### OBJECTIVE
Take the lines from the one bearing "return Matrix.Translation(eye) @" to the one bearing "shutter > 0, shutter", inclusive, and reproduce them exactly; include no other line.

### RAW DATA
..............................

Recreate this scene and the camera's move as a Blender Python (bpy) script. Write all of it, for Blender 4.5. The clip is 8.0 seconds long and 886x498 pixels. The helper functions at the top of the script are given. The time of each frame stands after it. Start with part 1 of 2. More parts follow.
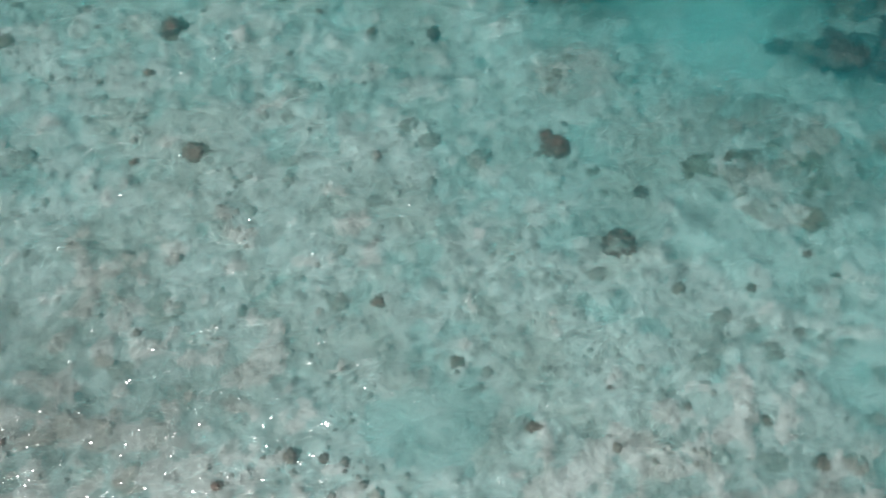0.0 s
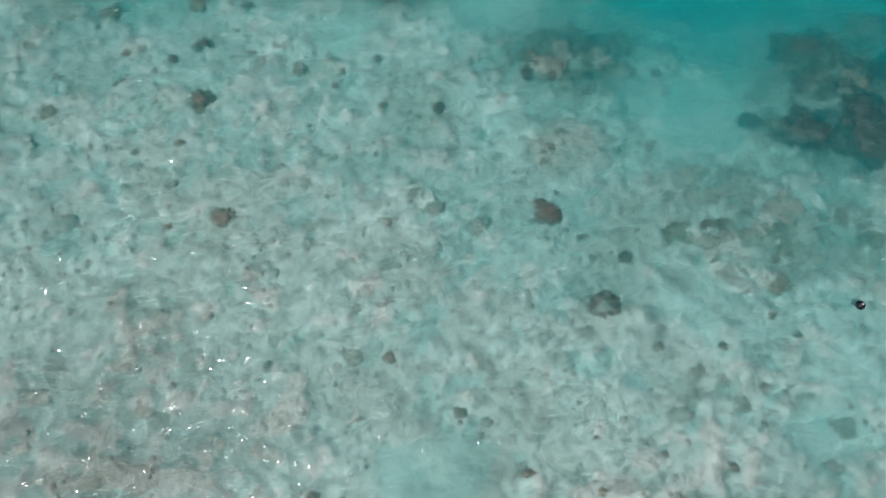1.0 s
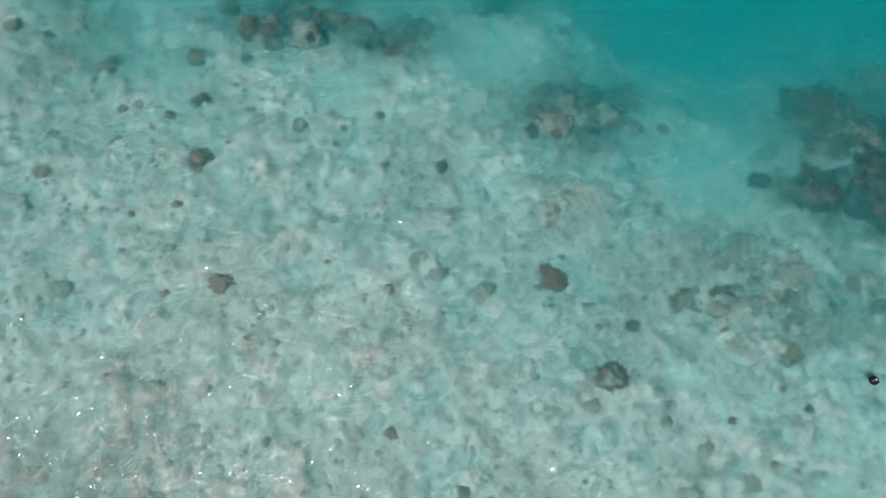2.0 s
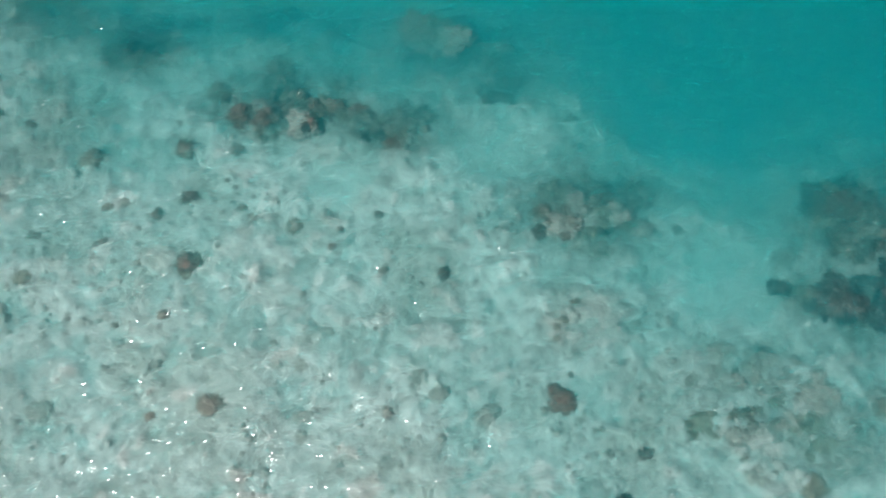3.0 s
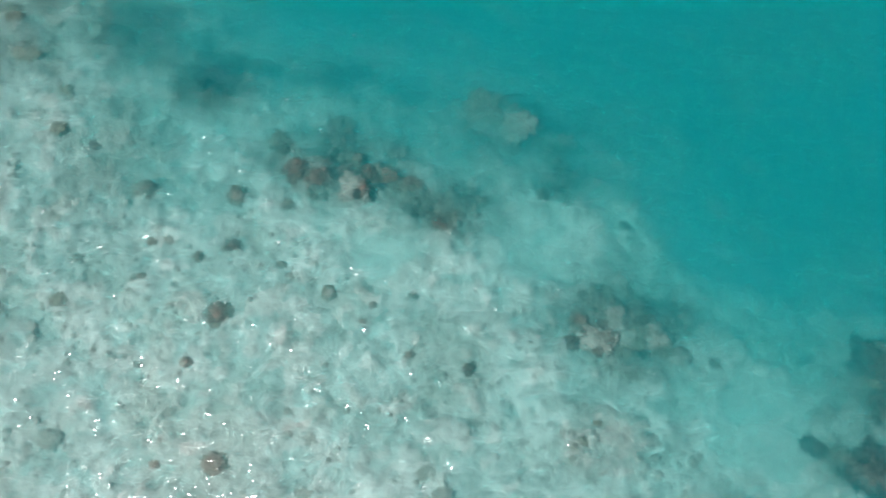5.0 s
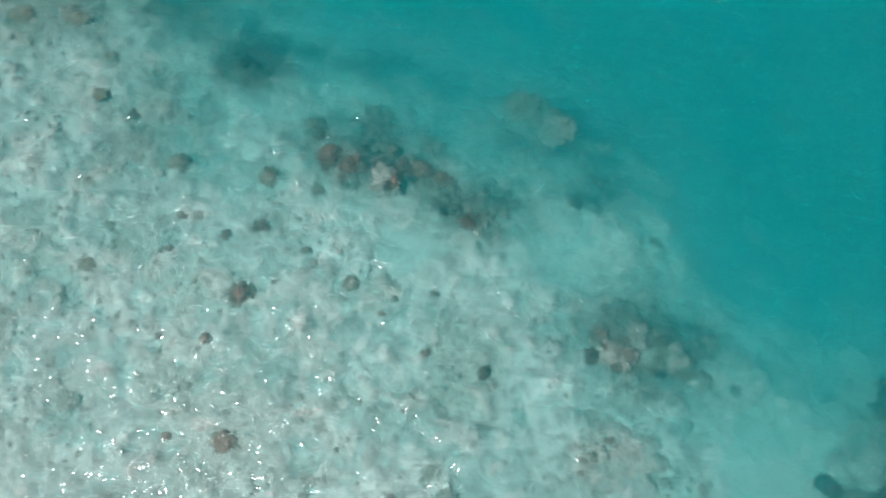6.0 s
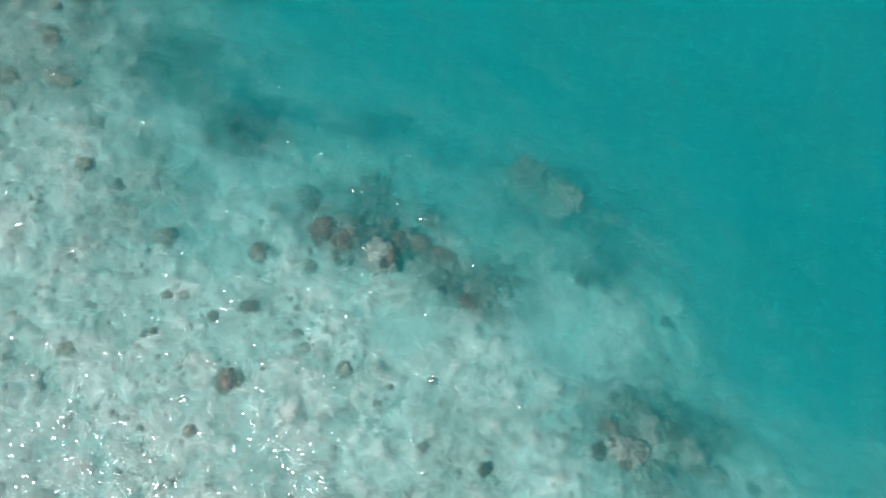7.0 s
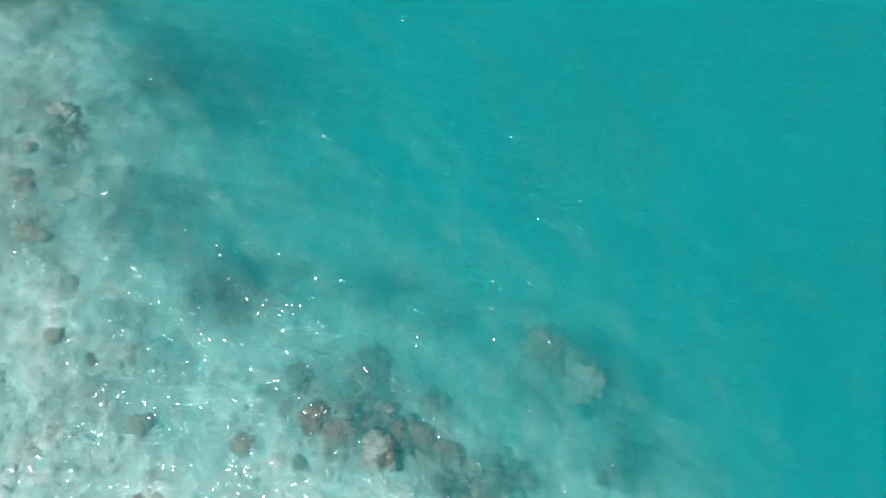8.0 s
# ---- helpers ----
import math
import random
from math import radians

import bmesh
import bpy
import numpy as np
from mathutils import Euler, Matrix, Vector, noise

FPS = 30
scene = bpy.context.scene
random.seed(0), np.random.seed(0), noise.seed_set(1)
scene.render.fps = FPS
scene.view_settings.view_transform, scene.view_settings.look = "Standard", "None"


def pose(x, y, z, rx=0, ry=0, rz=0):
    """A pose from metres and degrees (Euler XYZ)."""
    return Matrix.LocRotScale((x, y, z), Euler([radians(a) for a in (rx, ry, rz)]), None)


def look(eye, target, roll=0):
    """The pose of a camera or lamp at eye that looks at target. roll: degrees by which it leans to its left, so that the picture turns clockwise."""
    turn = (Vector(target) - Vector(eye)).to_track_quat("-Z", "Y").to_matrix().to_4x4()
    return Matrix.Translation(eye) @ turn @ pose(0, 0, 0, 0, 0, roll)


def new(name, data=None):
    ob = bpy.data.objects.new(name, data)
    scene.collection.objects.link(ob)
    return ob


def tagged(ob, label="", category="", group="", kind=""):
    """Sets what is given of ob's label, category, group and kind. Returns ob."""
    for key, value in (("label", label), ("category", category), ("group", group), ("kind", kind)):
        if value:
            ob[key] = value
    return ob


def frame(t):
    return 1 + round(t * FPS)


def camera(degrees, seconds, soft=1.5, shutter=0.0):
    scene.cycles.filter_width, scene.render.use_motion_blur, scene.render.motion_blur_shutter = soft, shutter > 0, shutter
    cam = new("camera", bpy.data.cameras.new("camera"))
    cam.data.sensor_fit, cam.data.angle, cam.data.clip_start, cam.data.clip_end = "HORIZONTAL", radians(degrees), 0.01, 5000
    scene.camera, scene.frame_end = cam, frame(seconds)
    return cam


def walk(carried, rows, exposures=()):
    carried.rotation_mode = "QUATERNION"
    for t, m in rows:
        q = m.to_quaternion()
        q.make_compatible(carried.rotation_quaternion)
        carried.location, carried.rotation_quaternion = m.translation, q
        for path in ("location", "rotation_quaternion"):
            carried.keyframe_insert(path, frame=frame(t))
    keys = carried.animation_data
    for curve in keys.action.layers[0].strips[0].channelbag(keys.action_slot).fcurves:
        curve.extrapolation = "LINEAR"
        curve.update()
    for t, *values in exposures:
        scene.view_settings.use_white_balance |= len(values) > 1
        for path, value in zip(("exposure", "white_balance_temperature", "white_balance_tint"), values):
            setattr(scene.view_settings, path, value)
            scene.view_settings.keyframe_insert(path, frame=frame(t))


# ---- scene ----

..............................

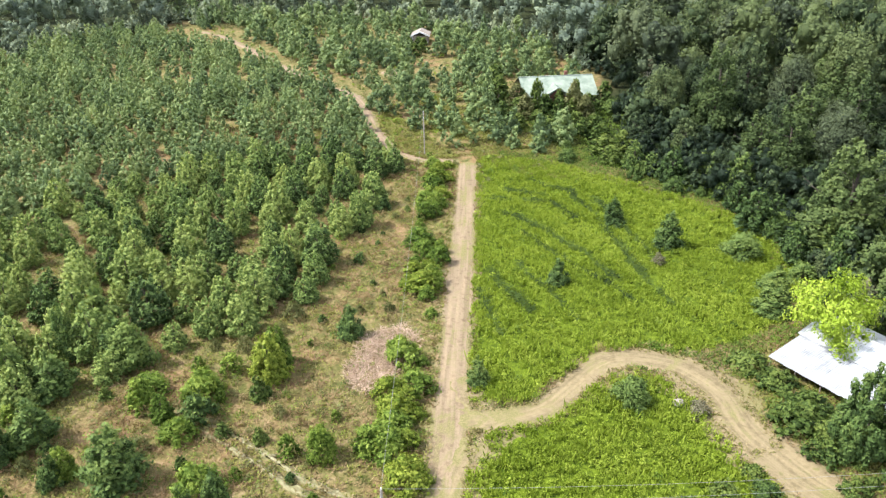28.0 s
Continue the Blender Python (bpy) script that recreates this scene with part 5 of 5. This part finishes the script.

..............................

### OUTPUT OF THE TASK
    return Matrix.Translation(eye) @ turn @ pose(0, 0, 0, 0, 0, roll)


def new(name, data=None):
    ob = bpy.data.objects.new(name, data)
    scene.collection.objects.link(ob)
    return ob


def tagged(ob, label="", category="", group="", kind=""):
    """Sets what is given of ob's label, category, group and kind. Returns ob."""
    for key, value in (("label", label), ("category", category), ("group", group), ("kind", kind)):
        if value:
            ob[key] = value
    return ob


def frame(t):
    return 1 + round(t * FPS)


def camera(degrees, seconds, soft=1.5, shutter=0.0):
    scene.cycles.filter_width, scene.render.use_motion_blur, scene.render.motion_blur_shutter = soft, shutter > 0, shutter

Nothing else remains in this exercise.